Without the pictures, extract every line from the start of the material to the line containing "0.09, 10, 31)", both ends included.

========================

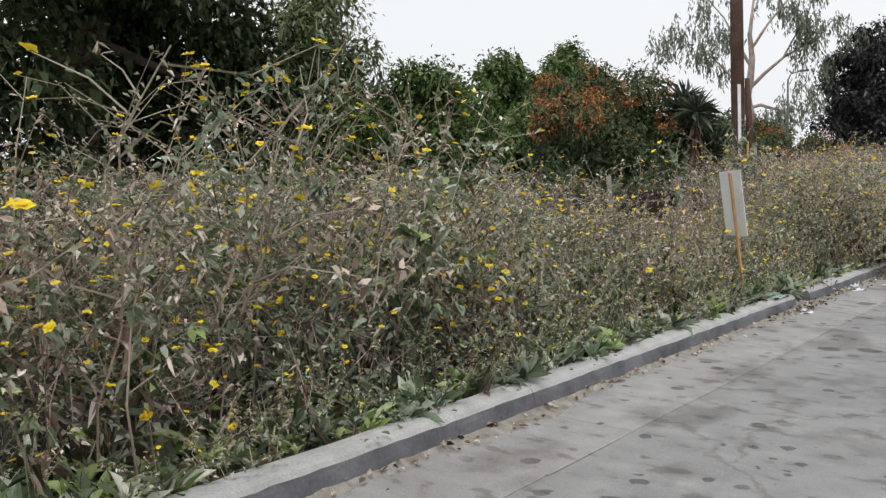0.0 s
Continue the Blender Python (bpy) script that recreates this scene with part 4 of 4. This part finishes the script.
sheet("wrapper", lying(35.35, -0.16, 0.07, 30), 0.2, 0.08, M_PINK, "crushed pink wrapper at the edge of the gutter", "litter", 0.03, 7, 41)
ob = part("cardboard_sheet", box_bm(0.50, 0.42, 0.006, (0, 0, 0), 0.002), M_PAPER)
ob.matrix_world = Matrix.Translation(at(34.95, -0.25, 0.04)) @ pose(0, 0, 0, -3.0, 3, 22)
tagged(ob, "white flat board lying across the gutter", "board")
v, f = tube([(0.02, 0.05, 0.01), (0.06, 0.0, 0.03), (0.12, -0.03, 0.012), (0.17, 0.02, 0.02)], [0.004, 0.004, 0.003, 0.002], 5)
ob = new("twig", mesh_from("twig", v, f, [M_DBARK]))
ob.matrix_world = lying(34.95, -0.32, 0.04, 40)
tagged(ob, "small bent twig lying on the white board", "twig")
# tissues caught in the weeds
for y, kd, h, w, l_, rx, rz, s in ((26.85, -0.02, 1.08, 0.19, 0.30, 80, 50, 21), (26.62, 0.08, 0.93, 0.26, 0.22, 70, 40, 22), (27.28, -0.08, 0.98, 0.17, 0.28, 78, 60, 23), (24.95, 0.0, 0.8, 0.2, 0.24, 75, 45, 24),
                               (25.02, -0.05, 0.62, 0.07, 0.3, 85, 45, 25), (26.22, -0.28, 0.33, 0.12, 0.26, 75, 50, 26), (26.75, -0.48, 0.30, 0.09, 0.3, 72, 55, 27), (26.2, -0.38, 0.06, 0.18, 0.14, 25, 40, 28), (36.35, 0.2, 0.35, 0.12, 0.2, 75, 40, 29)):
    sheet("tissue", Matrix.Translation(at(y, kd, h)) @ pose(0, 0, 0, rx, 0, rz) @ pose(0, 0, 0.06), w * 0.6, l_ * 0.58, M_TISSUE, "torn white tissue caught among dead stalks", "tissue", 0.085, 11, s, group="tissues in the weeds")
sheet("plastic_bag", Matrix.Translation(at(3.9, 1.5, 1.17)) @ pose(0, 0, 0, 60, 0, 40), 0.12, 0.1, M_BLUEBAG, "pale blue plastic scrap snagged in the weeds", "litter", 0.05, 8, 33)
sheet("plastic_sheet", Matrix.Translation(at(17.75, 1.2, 1.36)) @ pose(0, 0, 0, 62, 0, 52), 0.5, 0.16, M_PAPER, "bleached white sheet lying on the weed tops", "plastic sheet", 0.09, 10, 31)


sheet("plastic_bag", Matrix.Translation(at(36.15, 0.08, 0.22)) @ pose(0, 0, 0, 30, 0, 40), 0.3, 0.2, surface("dull_green_bag", (0.07, 0.09, 0.085), (0.18, 0.21, 0.20), 14, 0.45, 60, 0.002), "dull greenish plastic bag dumped at the weeds' edge", "litter", 0.13, 12, 42)
for y, kd, w_, sd in ((36.02, -0.08, 0.13, 43), (36.2, -0.12, 0.16, 44), (35.95, 0.0, 0.12, 45)):
    sheet("rag", lying(y, kd, 0.12, sd * 31), w_, w_ * 0.6, surface("black_rag", (0.012, 0.012, 0.014), (0.04, 0.04, 0.045), 12, 0.8, 60, 0.002), "crumpled black rag on the dusty dirt", "litter", 0.06, 8, sd)
v, f = tube([(-0.2, 0.05, 0.012), (-0.08, 0.0, 0.02), (0.06, -0.01, 0.012), (0.2, -0.04, 0.012)], [0.004, 0.006, 0.006, 0.003], 5)
ob = new("twig", mesh_from("twig", v, f, [M_POSTWOOD]))
ob.matrix_world = lying(36.42, -0.86, 0.012, 62)
tagged(ob, "bare grey twig lying on the street", "twig")


def lump(name, m, r, mat, label, category, squash=(1, 1, 1), rough=0.25, seed=1):
    bm = bmesh.new()
    bmesh.ops.create_icosphere(bm, subdivisions=3, radius=r)
    for v in bm.verts:
        q = 1 + rough * noise.noise(Vector(v.co) / r * 1.4 + Vector((seed, 0, 0))) + rough * 0.4 * noise.noise(Vector(v.co) / r * 4)
        v.co = Vector((v.co.x * squash[0], v.co.y * squash[1], v.co.z * squash[2])) * q
    ob = part(name, bm, mat)
    ob.matrix_world = m
    return tagged(ob, label, category)


lump("rotten_fruit", lying(21.5, -0.08, 0.045), 0.062, M_BALL, "shrivelled reddish-brown fruit against the kerb", "fruit", (1.1, 1, 0.8))
lump("stone", lying(32.25, 0.16, 0.05), 0.085, M_STONE, "broken grey kerb stone among the weeds", "stone", (1.0, 1.4, 0.8), 0.4, 4)
lump("stone", lying(35.66, 0.02, 0.2), 0.13, M_STONE, "upright grey chunk of broken concrete", "stone", (0.8, 1.1, 1.3), 0.4, 7)
for k, (y, kd) in enumerate(((9.02, 0.06), (9.12, 0.1), (9.22, 0.05), (31.9, 0.08), (32.05, 0.1))):
    lump("rubble", lying(y, kd, 0.02), 0.045, M_STONE, "small broken piece of kerb concrete", "stone", (1, 1.3, 0.8), 0.45, k + 10)
q = part("paint_mark", box_bm(0.09, 0.42, 0.003, (0, 0, 0)), M_TEAL)
q.matrix_world = Matrix.Translation(at(8.58, 0.085, 0.158)) @ pose(0, 0, 0, -3.3, 0.7, -1)
tagged(q, "faded teal paint mark on the kerb's top", "paint mark", kind="structure")

# dead leaves and grit in the gutter
rl = np.random.default_rng(17)
n = 26000
y = np.where(rl.random(n) < 0.42, rl.uniform(35.3, 41, n), rl.uniform(-2, 40, n))
dens = np.interp(y, [-2, 8, 8.8, 9.6, 12, 14, 21, 24, 29, 32, 40], [0.08, 0.1, 0.4, 0.2, 0.2, 0.45, 0.5, 0.6, 0.4, 0.9, 1.0])
keep = rl.random(n) < dens
y = y[keep]
n = len(y)
kd = np.where(rl.random(n) < 0.25, rl.uniform(0.0, 0.3, n), -np.abs(rl.normal(size=n)) * np.interp(y, [0, 20, 31, 33, 36, 37, 40], [0.05, 0.09, 0.10, 0.26, 0.3, 0.42, 0.45]))
on = (kd > 0)
x = kerb_x(y) - kd
rise = np.where(y > 32.5, np.interp(kd, [-0.5, -0.32, -0.18, -0.07, 0.0], [0.008, 0.032, 0.045, 0.105, 0.18]), np.where(on, 0.16, 0.03 * np.exp(np.minimum(kd, 0) / 0.06) + 0.014))
p = np.stack([x, y, gz(x, y) + rise], 1)
a = rl.uniform(0, 2 * math.pi, n)
s = rl.uniform(0.012, 0.055, n) * np.where(y > 35, 0.75, 1.0)
v, f = leaves(p, np.stack([np.cos(a), np.sin(a), rl.uniform(0, 0.35, n)], 1), s, s * 0.5, rl, 0.1, 0.35)
tagged(new("leaf_litter", mesh_from("leaf_litter", v, f, [M_DRY, M_DEAD], np.repeat(rl.random(n) < 0.5, 4))), "dead brown leaves and bits along the gutter", "leaf litter", kind="stuff")


# ---- single tall weeds that stand out of the thicket ----
def weed_thing(seed, **kw):
    p = weed(seed, **kw)
    e = thing("flowering_weed", Matrix(), "tall grey-green weed with yellow daisy heads", "weed", "tall weeds along the kerb")
    stems = [k for k in p if k[2] == STEM]
    for i, k in enumerate(stems):
        part_of("stem" if i == 0 else "branch", k[0], k[1], [M_STEM], e)
    head = None
    for k in p:
        if k[2] == PETAL:
            head = part_of("flower_head", k[0], k[1], [M_PETAL], e, label="yellow daisy head")
        elif k[2] == EYE:
            part_of("eye", k[0], k[1], [M_EYE], head)
    v, f, m = join([k for k in p if k[2] in (LEAF, DRY, FRESH)])
    tagged(part_of("foliage", v, f, WEED_MATS, e, m), kind="stuff")
    for k in p:
        if k[2] == HEAD:
            part_of("seed_head", k[0], k[1], [M_HEAD], e)
    return e


kinds = [weed_thing(100 + k, dry=0.3, fresh=0.04, leaf=0.046, thick=95, twigs=9, flowers=0.5, bloom=0.021, sides=5, reach=0.3, plain=False, joints=5, tall=1.5 if k < 3 else 0.9) for k in range(5)]
kinds += [weed_thing(110 + k, dry=0.6, leaf=0.045, thick=75, twigs=10, flowers=0.4, bloom=0.02, sides=5, reach=0.32, plain=False, joints=5, tall=1.5 if k < 2 else 0.9) for k in range(4)]
rw = np.random.default_rng(23)
spots = []
# the tallest ones, by hand
for y, kd, h in ((1.5, 0.5, 1.95), (1.7, 0.7, 1.95), (1.85, 0.45, 1.85), (1.95, 0.8, 1.95), (1.6, 0.95, 1.9), (1.75, 0.55, 1.75), (2.4, 0.7, 1.8), (2.7, 1.0, 1.75), (3.1, 0.75, 1.8), (3.4, 1.1, 1.95), (3.9, 0.9, 1.85), (4.2, 1.3, 1.9), (33.1, 0.5, 1.9), (33.4, 0.3, 1.8), (33.9, 0.4, 1.9), (34.1, 0.7, 1.75), (15.2, 0.9, 1.9), (16.6, 1.1, 1.9), (18.1, 1.0, 1.95), (2.3, 0.55, 1.7), (3.0, 0.6, 1.6), (1.9, 0.7, 1.55), (2.9, 1.2, 1.7), (3.3, 0.9, 1.65), (3.7, 1.3, 1.75), (4.3, 1.0, 1.6), (4.6, 1.4, 1.7), (5.2, 1.8, 1.65), (6.0, 1.6, 1.55), (6.8, 1.2, 1.5),
                 (7.4, 1.9, 1.5), (8.2, 1.4, 1.5), (9.4, 0.9, 1.75), (9.7, 1.1, 1.8), (10.2, 1.0, 1.6), (10.8, 1.3, 1.7), (11.2, 1.2, 1.75), (11.7, 1.5, 1.7), (12.2, 1.1, 1.75), (13, 1.6, 1.95), (14.2, 1.6, 2.0),
                 (16, 1.5, 2.05), (17.2, 1.8, 2.1), (19, 1.6, 2.1), (20.4, 1.5, 2.1), (22.8, 1.9, 2.2), (23.6, 2.2, 2.25), (24.2, 1.8, 1.95), (27.9, 1.8, 2.0), (28.6, 1.6, 2.0), (31.2, 1.7, 1.6), (31.4, 2.1, 1.6), (36, 1.4, 1.8), (37.2, 1.4, 1.95), (38, 1.7, 2.0), (33.6, 0.5, 1.75), (33.8, 0.7, 1.75), (33.5, 0.95, 1.8), (33.9, 1.0, 1.65), (33.3, 0.7, 1.7)):
    spots.append((y, kd, h - 0.12))
while len(spots) < 190:
    y, kd = rw.uniform(-1, 40), rw.uniform(-0.2, 2.2)
    if kd > float(edge_kd(y)) + 0.1:
        spots.append((y, kd, float(weed_height(y, kd)) * rw.uniform(0.85, 1.12)))
for k, (y, kd, h) in enumerate(spots):
    big = [0, 1, 2, 5, 6] if h > 1.15 else [3, 4, 7, 8]
    pick = k if k < len(kinds) else big[int(rw.integers(len(big)))]
    e = kinds[pick]
    sc = h / (1.5 if pick in (0, 1, 2, 5, 6) else 0.9)
    m = Matrix.Translation(at(y, kd, 0.11 if kd > 0.15 else 0.15 if kd > 0 else 0.0)) @ pose(0, 0, 0, rw.normal() * 6, rw.normal() * 6, rw.uniform(0, 360)) @ Matrix.Diagonal((sc, sc, sc, 1))
    if k < len(kinds):
        e.matrix_world = m
    else:
        o = copy_thing(e, Matrix())
        o.matrix_basis = m


# ---- long stalks that arch over the thicket ----
def arching_weed(y, kd, foot, side, rise, seed):
    """A bent stalk that runs side metres along the street and rises, with shoots, small leaves and daisies."""
    rg = np.random.default_rng(seed)
    e = thing("arching_weed", Matrix.Translation(at(y, kd, 0.11)), "long bent weed stalk with small leaves and yellow daisies", "weed", "arching stalks over the thicket")
    main = [np.array([0.05 * math.sin(3 * q) + 0.1 * q, side * q ** 1.6, foot * min(1.0, q * 2.2) + rise * q * q]) + rg.normal(size=3) * 0.012 for q in np.linspace(0, 1, 8)]
    main[0][2] = -0.05
    v, f = tube(main, np.linspace(0.006, 0.0022, 8), 6)
    part_of("stem", v, f, [M_STEM], e, smooth=True)
    lines = [main[3:]]
    for k in range(7):
        i = int(rg.integers(3, 7))
        p = main[i] * 0.5 + main[i - 1] * 0.5
        d = unit(np.array([rg.normal() * 0.5, np.sign(side) * rg.uniform(-0.2, 0.9), rg.uniform(0.25, 1.0)])) * rg.uniform(0.14, 0.34)
        br = [p, p + d * 0.5 + rg.normal(size=3) * 0.015, p + d + [0, 0, 0.03]]
        v, f = tube(br, [0.0034, 0.0026, 0.0016], 5)
        part_of("branch", v, f, [M_STEM], e, smooth=True)
        lines.append(br)
    base, way = [], []
    for ln in lines:
        for _ in range(11):
            q = rg.uniform(0.1, len(ln) - 1.001)
            i = int(q)
            base.append(ln[i] + (ln[i + 1] - ln[i]) * (q - i))
            way.append(rg.normal(size=3) + [0, 0, 0.1])
    n = len(base)
    L = rg.uniform(0.025, 0.075, n)
    v, f, m = join([(*leaves(np.array(base), way, L, L * 0.5, rg, 0.35, 0.25), LEAF)])
    tagged(part_of("foliage", v, f, WEED_MATS, e, m), kind="stuff")
    for ln in lines:
        tip, d = np.array(ln[-1]), np.array(ln[-1]) - np.array(ln[-2])
        if rg.random() < 0.5:
            (v, f, _), (ve, fe, _) = flower(tip, unit(d) + [0, 0, 0.7], 0.024, rg)
            head = part_of("flower_head", v, f, [M_PETAL], e, label="yellow daisy head")
            part_of("eye", ve, fe, [M_EYE], head)
        else:
            v, f, _ = bud(tip, d, 0.012, rg)
            part_of("seed_head", v, f, [M_HEAD], e)


for k, row in enumerate(((9.5, 0.75, 1.15, -0.75, 0.62), (9.75, 0.95, 1.2, -0.5, 0.45), (9.9, 0.7, 1.1, -0.9, 0.3), (8.0, 0.9, 1.15, -0.4, 0.35), (2.1, 0.75, 1.25, 0.8, 0.35), (2.7, 0.8, 1.3, 0.7, 0.5), (3.1, 0.9, 1.3, 0.5, 0.5), (3.6, 1.2, 1.3, -0.4, 0.5), (33.5, 0.35, 1.2, 0.8, 0.35),
                         (33.7, 0.5, 1.25, 0.55, 0.4), (33.9, 0.6, 1.2, -0.5, 0.45), (33.6, 0.2, 0.9, 0.9, 0.2), (15.6, 0.6, 1.45, 0.6, 0.4), (17.0, 0.8, 1.5, -0.6, 0.4), (19.2, 0.9, 1.6, 0.6, 0.4), (22.6, 0.9, 1.6, 0.6, 0.45), (23.4, 1.1, 1.65, -0.5, 0.45), (25.4, 0.3, 1.0, 0.9, 0.1), (26.0, 0.25, 0.9, 0.9, 0.05), (27.6, 0.7, 1.6, 0.7, 0.4), (28.2, 0.9, 1.6, -0.6, 0.4))):
    arching_weed(*row, 300 + k)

========================

# [OUTPUT FOR THIS EXERCISE]
0.0 s
Continue the Blender Python (bpy) script that recreates this scene with part 4 of 4. This part finishes the script.
sheet("wrapper", lying(35.35, -0.16, 0.07, 30), 0.2, 0.08, M_PINK, "crushed pink wrapper at the edge of the gutter", "litter", 0.03, 7, 41)
ob = part("cardboard_sheet", box_bm(0.50, 0.42, 0.006, (0, 0, 0), 0.002), M_PAPER)
ob.matrix_world = Matrix.Translation(at(34.95, -0.25, 0.04)) @ pose(0, 0, 0, -3.0, 3, 22)
tagged(ob, "white flat board lying across the gutter", "board")
v, f = tube([(0.02, 0.05, 0.01), (0.06, 0.0, 0.03), (0.12, -0.03, 0.012), (0.17, 0.02, 0.02)], [0.004, 0.004, 0.003, 0.002], 5)
ob = new("twig", mesh_from("twig", v, f, [M_DBARK]))
ob.matrix_world = lying(34.95, -0.32, 0.04, 40)
tagged(ob, "small bent twig lying on the white board", "twig")
# tissues caught in the weeds
for y, kd, h, w, l_, rx, rz, s in ((26.85, -0.02, 1.08, 0.19, 0.30, 80, 50, 21), (26.62, 0.08, 0.93, 0.26, 0.22, 70, 40, 22), (27.28, -0.08, 0.98, 0.17, 0.28, 78, 60, 23), (24.95, 0.0, 0.8, 0.2, 0.24, 75, 45, 24),
                               (25.02, -0.05, 0.62, 0.07, 0.3, 85, 45, 25), (26.22, -0.28, 0.33, 0.12, 0.26, 75, 50, 26), (26.75, -0.48, 0.30, 0.09, 0.3, 72, 55, 27), (26.2, -0.38, 0.06, 0.18, 0.14, 25, 40, 28), (36.35, 0.2, 0.35, 0.12, 0.2, 75, 40, 29)):
    sheet("tissue", Matrix.Translation(at(y, kd, h)) @ pose(0, 0, 0, rx, 0, rz) @ pose(0, 0, 0.06), w * 0.6, l_ * 0.58, M_TISSUE, "torn white tissue caught among dead stalks", "tissue", 0.085, 11, s, group="tissues in the weeds")
sheet("plastic_bag", Matrix.Translation(at(3.9, 1.5, 1.17)) @ pose(0, 0, 0, 60, 0, 40), 0.12, 0.1, M_BLUEBAG, "pale blue plastic scrap snagged in the weeds", "litter", 0.05, 8, 33)
sheet("plastic_sheet", Matrix.Translation(at(17.75, 1.2, 1.36)) @ pose(0, 0, 0, 62, 0, 52), 0.5, 0.16, M_PAPER, "bleached white sheet lying on the weed tops", "plastic sheet", 0.09, 10, 31)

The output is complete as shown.